Why Masters Runners Get Injured (And It’s Not Just Because of Age)
- Luke Nelson

- 17 hours ago
- 2 min read

If you’ve been running into your 40s, 50s or beyond, chances are you’ve heard (or said) some version of this: “I’m just getting older, injuries are part of it.”It’s a convenient explanation, but it’s also wrong.
Most injuries in masters runners are not caused by ageing itself. They’re caused by a mismatch between training load and tissue capacity. Age changes how your body responds to training, but it doesn’t doom you to injury.
Age Isn’t the Problem, Load Is
As runners age, aerobic fitness is often surprisingly well preserved. Many masters runners maintain strong VO₂max values, high lactate thresholds, and years of efficiency built through experience. Yet injuries become more common.
The reason isn’t cardiovascular decline. It’s that muscle, tendon, and bone adapt more slowly with age, and they tolerate training density, how often you load them, less well than they once did.
In simple terms:
The same run causes more tissue disruption than it used to
Recovery takes longer, even if the session felt easy
Repeating sessions too close together creates cumulative overload
This is why many masters runners feel fine during training blocks, only to break down weeks later.
What Actually Changes With Age
Ageing brings predictable biological changes that influence injury risk:
Reduced muscle mass and power (sarcopenia), especially in the calf and foot muscles
Reduced tendon stiffness and slower collagen turnover
Slower muscle protein synthesis and repair
Greater neuromuscular fatigue
Higher cortisol response to stress
None of these prevent running, but they reduce your margin for error.
The problem arises when training habits don’t change to match these realities.
Why Masters Runners Get Hurt Doing “Normal” Training
A common pattern seen in clinic:
Long history of consistent running
Reasonable weekly mileage
No big spikes in volume
Injuries still appear
The hidden issue is usually density, not mileage.
Back-to-back run days, stacked intensity sessions, or strength work layered on top of running without recovery space gradually exceed tissue tolerance.
This is why masters runners often say:
“I didn’t change anything, and suddenly everything hurts.”
The body changed. The training didn’t.
These Are Not “Wear and Tear” Injuries
Masters runners are more likely to develop:
Achilles tendinopathy
Calf strains
Proximal hamstring tendinopathy
Gluteal tendinopathy
These are overload injuries, not degenerative failures.

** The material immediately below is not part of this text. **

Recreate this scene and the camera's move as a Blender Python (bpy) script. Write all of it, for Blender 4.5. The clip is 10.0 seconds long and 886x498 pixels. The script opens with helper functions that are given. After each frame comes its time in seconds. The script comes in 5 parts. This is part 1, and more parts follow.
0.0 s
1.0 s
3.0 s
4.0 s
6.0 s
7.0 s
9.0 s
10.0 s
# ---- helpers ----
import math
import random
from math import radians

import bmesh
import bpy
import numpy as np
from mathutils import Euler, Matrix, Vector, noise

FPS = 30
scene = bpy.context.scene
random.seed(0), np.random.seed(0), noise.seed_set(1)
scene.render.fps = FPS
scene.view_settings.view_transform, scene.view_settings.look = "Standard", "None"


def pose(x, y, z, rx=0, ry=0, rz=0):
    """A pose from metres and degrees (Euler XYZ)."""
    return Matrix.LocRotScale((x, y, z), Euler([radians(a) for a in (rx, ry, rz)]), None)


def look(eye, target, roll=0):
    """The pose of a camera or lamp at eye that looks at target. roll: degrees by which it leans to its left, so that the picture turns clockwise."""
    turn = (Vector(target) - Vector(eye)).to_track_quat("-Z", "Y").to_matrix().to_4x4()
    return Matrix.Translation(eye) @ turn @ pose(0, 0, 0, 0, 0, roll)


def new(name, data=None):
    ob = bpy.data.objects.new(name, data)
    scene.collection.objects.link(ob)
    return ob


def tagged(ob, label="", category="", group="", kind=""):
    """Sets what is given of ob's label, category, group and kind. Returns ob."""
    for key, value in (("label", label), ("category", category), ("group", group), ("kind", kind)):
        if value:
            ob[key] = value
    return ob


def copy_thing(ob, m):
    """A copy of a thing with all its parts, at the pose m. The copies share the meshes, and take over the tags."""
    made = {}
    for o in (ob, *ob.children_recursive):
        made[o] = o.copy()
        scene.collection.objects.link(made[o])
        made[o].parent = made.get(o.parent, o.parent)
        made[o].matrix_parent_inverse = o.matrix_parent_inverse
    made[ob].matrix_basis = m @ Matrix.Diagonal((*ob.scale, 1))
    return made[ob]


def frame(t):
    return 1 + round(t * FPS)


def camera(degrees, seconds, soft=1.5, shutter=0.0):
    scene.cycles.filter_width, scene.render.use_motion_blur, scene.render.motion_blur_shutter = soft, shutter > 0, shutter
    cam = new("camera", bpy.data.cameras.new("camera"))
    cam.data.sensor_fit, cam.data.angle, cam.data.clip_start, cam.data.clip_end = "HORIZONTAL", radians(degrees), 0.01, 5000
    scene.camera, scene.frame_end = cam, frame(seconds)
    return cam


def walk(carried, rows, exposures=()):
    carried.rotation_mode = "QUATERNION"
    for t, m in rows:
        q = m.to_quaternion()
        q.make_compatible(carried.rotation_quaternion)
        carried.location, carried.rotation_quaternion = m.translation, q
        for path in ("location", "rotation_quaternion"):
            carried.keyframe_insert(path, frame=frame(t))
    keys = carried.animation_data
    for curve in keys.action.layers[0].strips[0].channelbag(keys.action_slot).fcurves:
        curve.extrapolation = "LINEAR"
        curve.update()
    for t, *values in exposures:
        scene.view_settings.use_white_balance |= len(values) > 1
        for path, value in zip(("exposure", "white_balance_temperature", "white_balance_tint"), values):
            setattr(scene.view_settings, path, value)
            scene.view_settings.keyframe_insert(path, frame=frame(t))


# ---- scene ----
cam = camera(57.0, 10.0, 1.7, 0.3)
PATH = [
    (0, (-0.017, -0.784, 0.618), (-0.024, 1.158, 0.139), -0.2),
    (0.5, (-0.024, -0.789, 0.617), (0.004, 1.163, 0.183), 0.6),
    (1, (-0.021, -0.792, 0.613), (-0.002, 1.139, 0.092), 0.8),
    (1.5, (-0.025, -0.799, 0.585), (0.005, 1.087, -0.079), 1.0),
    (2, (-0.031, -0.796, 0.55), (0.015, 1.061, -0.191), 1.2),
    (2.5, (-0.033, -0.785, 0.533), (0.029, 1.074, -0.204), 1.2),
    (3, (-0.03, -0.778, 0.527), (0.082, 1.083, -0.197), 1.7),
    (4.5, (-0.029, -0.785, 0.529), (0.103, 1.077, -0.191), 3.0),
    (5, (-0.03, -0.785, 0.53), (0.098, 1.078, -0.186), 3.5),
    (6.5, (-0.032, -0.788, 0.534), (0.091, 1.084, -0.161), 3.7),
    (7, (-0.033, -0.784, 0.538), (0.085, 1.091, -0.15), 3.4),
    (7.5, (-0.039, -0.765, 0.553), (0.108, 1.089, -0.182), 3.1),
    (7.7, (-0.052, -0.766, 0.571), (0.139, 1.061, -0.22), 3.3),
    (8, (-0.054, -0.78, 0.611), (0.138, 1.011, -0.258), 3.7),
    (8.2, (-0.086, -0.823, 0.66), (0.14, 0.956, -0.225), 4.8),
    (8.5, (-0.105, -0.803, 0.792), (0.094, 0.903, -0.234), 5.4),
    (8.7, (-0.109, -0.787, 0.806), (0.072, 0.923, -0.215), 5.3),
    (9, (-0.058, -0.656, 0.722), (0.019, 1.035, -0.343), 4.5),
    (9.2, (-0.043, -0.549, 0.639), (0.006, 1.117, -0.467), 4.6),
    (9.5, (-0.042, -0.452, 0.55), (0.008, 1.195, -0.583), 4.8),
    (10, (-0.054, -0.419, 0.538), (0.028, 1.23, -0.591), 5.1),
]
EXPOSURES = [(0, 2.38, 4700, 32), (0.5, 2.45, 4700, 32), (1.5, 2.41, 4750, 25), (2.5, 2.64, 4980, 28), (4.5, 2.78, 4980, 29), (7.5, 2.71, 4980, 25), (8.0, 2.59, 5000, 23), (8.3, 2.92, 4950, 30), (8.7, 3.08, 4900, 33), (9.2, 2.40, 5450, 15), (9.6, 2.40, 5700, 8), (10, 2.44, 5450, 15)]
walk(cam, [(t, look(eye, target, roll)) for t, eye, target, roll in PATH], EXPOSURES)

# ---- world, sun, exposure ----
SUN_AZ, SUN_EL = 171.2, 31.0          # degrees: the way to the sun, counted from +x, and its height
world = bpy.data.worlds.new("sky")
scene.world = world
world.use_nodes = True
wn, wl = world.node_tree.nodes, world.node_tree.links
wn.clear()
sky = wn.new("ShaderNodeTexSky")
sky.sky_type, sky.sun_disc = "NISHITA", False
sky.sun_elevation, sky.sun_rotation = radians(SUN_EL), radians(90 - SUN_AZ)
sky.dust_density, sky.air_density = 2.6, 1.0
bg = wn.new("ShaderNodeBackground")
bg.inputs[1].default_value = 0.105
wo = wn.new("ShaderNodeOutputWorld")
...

They reflect tissues that are under-prepared for the way they’re being loaded, not tissues that are too old to load.
The Real Fix: Match Load to Capacity
Staying injury-free as a masters runner isn’t about running less. It’s about running smarter.
Key principles:
Strength train to restore force reserve and protect tendons
Manage density, not just mileage
Avoid stacking hard days back-to-back
Allow recovery to catch up with training stress
Use cross-training strategically to maintain fitness without excess impact
When load matches capacity, masters runners don’t just stay healthy, they often keep improving.
The Bottom Line
Age doesn’t cause running injuries. Unmanaged load does.
Masters runners who respect how their tissues adapt, prioritise strength, and manage training density can remain consistent, competitive, and confident for decades.
Age changes the rules, but it doesn’t end the game.